I was going through the derivation of soft threholding at http://dl.dropboxusercontent.com/u/22893361/papers/Soft%20Threshold%20Proof.pdf.
It says the three unique solutions for
$\operatorname{arg min} \|x-b\|_2^2 + \lambda\|x\|_1$ is given by
$\operatorname{arg min} \|x-b\|^2 + \lambda x$ assuming $x > 0$
$\operatorname{arg min} \|x-b\|^2 – \lambda x$ assuming $x < 0$
$\operatorname{arg min} \|x-b\|^2 = 0 $ assuming $x = 0$
I am confused in the third case. For $x = 0$, how come the solution is zero. I mean when x = 0, I will have $\operatorname{arg min} \|x-b\|^2$. If I solve this, I will get x = b, the solution then how come it is $x = 0$
Best Answer
I wrote a more detailed derivation of the soft-thresholding operator, following the source you mention and other ones. I hope it helps.
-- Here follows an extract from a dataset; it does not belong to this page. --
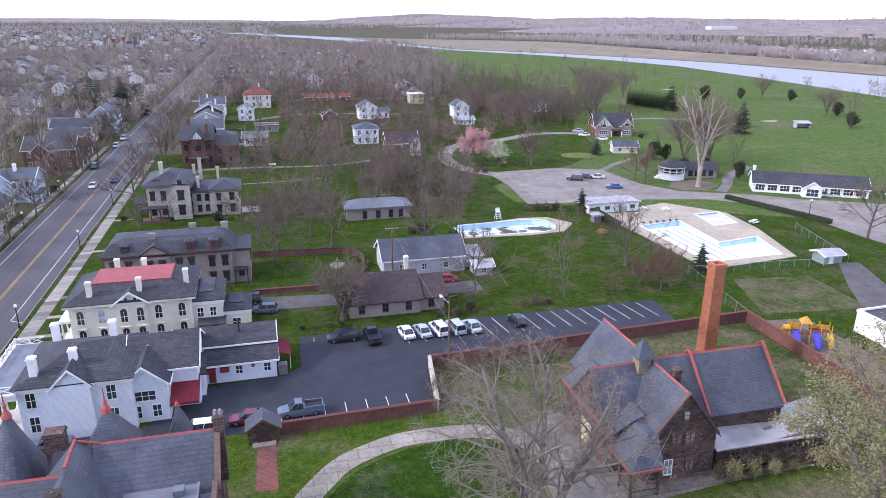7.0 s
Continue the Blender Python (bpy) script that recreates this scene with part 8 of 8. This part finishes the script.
for x, y, s in ((290.1, 410.1, 0.9), (311.4, 394.5, 0.95), (290.4, 337.8, 0.95), (158, 232, 0.75), (144.5, 239.5, 0.75), (152, 241, 0.7), (148.5, 263.5, 0.9), (151, 261, 0.8), (265.7, 408.7, 1.2)):
    again(RE, x, y, 37 * x, s)
for k in range(26):
    again(CON[2], 212.0 + 0.42 * k, 398 - 1.12 * k, 50 * k, 1.5)
band(smooth_line([(176, 336), (186, 350), (198, 351), (208, 346), (214, 338)]), 4.5, 0.186, "golf_path", M_drive, "grey asphalt drive behind the timbered house")
for x, y in ((139.4, 128), (139.8, 136), (139, 146), (132.5, 150)):
    again(CON[0], x, y, 30 * x, 0.42)


def leafy_block(name, x, y, w, d, h, rz, mat, label, seed, category="hedge", wild=0.0, dens=60, size=0.12):
    """Hedge or shrub: a woody core and a shell of small leaves."""
    rg2, g = random.Random(seed), G()
    n = int(dens * (w * d + 2 * h * (w + d)))
    for _ in range(min(n, 6000)):
        if wild:
            a, b, c = (rg2.gauss(0, 1) for _ in range(3))
            L = math.sqrt(a * a + b * b + c * c) + 1e-6
            k = rg2.uniform(0.35, 1.05) * (0.78 + 0.62 * noise.noise((2.2 * a / L + seed, 2.2 * b / L, 2.2 * c / L)))
            px, py, pz = w / 2 * a / L * k, d / 2 * b / L * k, h / 2 + h / 2 * c / L * k
        else:
            f_ = rg2.random() * (w * d + 2 * h * (w + d))
            px, py, pz = rg2.uniform(-w / 2, w / 2), rg2.uniform(-d / 2, d / 2), h * rg2.random()
            if f_ < w * d:
                pz = h
            elif f_ < w * d + 2 * h * w:
                py = rg2.choice((-d / 2, d / 2))
            else:
                px = rg2.choice((-w / 2, w / 2))
        c = Vector((px, py, max(0.02, pz))) + Vector((rg2.gauss(0, 0.05), rg2.gauss(0, 0.05), rg2.gauss(0, 0.05)))
        a = Vector((rg2.uniform(-1, 1), rg2.uniform(-1, 1), rg2.uniform(-1, 1))).normalized()
        b = a.orthogonal()
        s_ = size * rg2.uniform(0.6, 1.4)
        g.add([tuple(c - a * s_), tuple(c + b * s_ * 0.6), tuple(c + a * s_), tuple(c - b * s_ * 0.6)], [[0, 1, 2, 3]])
    p = thing(name, x, y, 0.1, rz, label, category)
    if not wild:
        part("core", G().box(-w / 2 + 0.1, w / 2 - 0.1, -d / 2 + 0.1, d / 2 - 0.1, 0, h - 0.1), mat, p)
    else:
        part("stem", limb_tree(seed, h * 0.9, 0.05, w * 0.4, 0.1, 5, 3, 2, 0.02, 0.6, fine=0)[0], M_bark, p)
    part("leaves", g, mat, p)["kind"] = "stuff"
    return p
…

The soft-thresholding is just the proximal mapping of the $l_1$-norm. Let $f(x) = \lambda\|x\|_1$, then the proximal mapping of $f$ is defined as
\begin{equation} \operatorname{prox}_f(x) = \operatorname{argmin}_z\{\frac{1}{2}\|x-z\|^2_2 + \lambda\|z\|_1 \} \end{equation}
The optimality condition for the previous problem is
\begin{equation} 0 \in \nabla(\frac{1}{2}\|x-z\|^2_2) + \partial(\lambda\|z\|_1) \Leftrightarrow 0 \in z-x + \lambda\partial\|z\|_1 \end{equation}
The $l_1$-norm is separable and thus we can consider each of its components separately. Let's examine first the case where $z_i \neq 0$. Then, $\partial \|z_i\|=\operatorname{sign}(z_i)$ and the optimum $z_i^*$ is obtained as
\begin{equation} 0 = z_i-x_i + \lambda \operatorname{sign}(z_i) \Leftrightarrow z_i^* = x_i - \lambda \operatorname{sign}(z_i^*) \end{equation}
Note also that if $z_i^* < 0$, then $x_i < -\lambda$ and equivalently if $z_i^* > 0 \Rightarrow x_i > \lambda$. Thus, $|x_i| > \lambda$ and $\operatorname{sign}(z_i^*) = \operatorname{sign}(x_i)$. Substituting in the previous equation we get
\begin{equation} z_i^* = x_i - \lambda \operatorname{sign}(x_i) \end{equation}
In the case where $z_i = 0$, the subdifferential of the $l_1$-norm is the interval $[-1,1]$ and the optimality condition is
\begin{equation} 0 \in -x_i + \lambda[-1,1] \Leftrightarrow x_i \in [-\lambda,\lambda] \Leftrightarrow |x_i| \leq \lambda \end{equation}
Putting all together we get
\begin{equation} [\operatorname{prox}_f(x)]_i = z_i^* = \left\{ \begin{array}{lr} 0 & \text{if } |x_i| \leq \lambda \\ x_i - \lambda \operatorname{sign}(x_i) & \text{if } |x_i| > \lambda \end{array}\right. \end{equation}
The previous equation can also be written as
\begin{align*} [\operatorname{prox}_f(x)]_i &= \operatorname{sign}(x_i)\max(|x_i|-\lambda, 0) \\ &= \operatorname{sign}(x_i)(|x_i|-\lambda)_+ \end{align*}
where $(\cdot)_+$ denotes the positive part.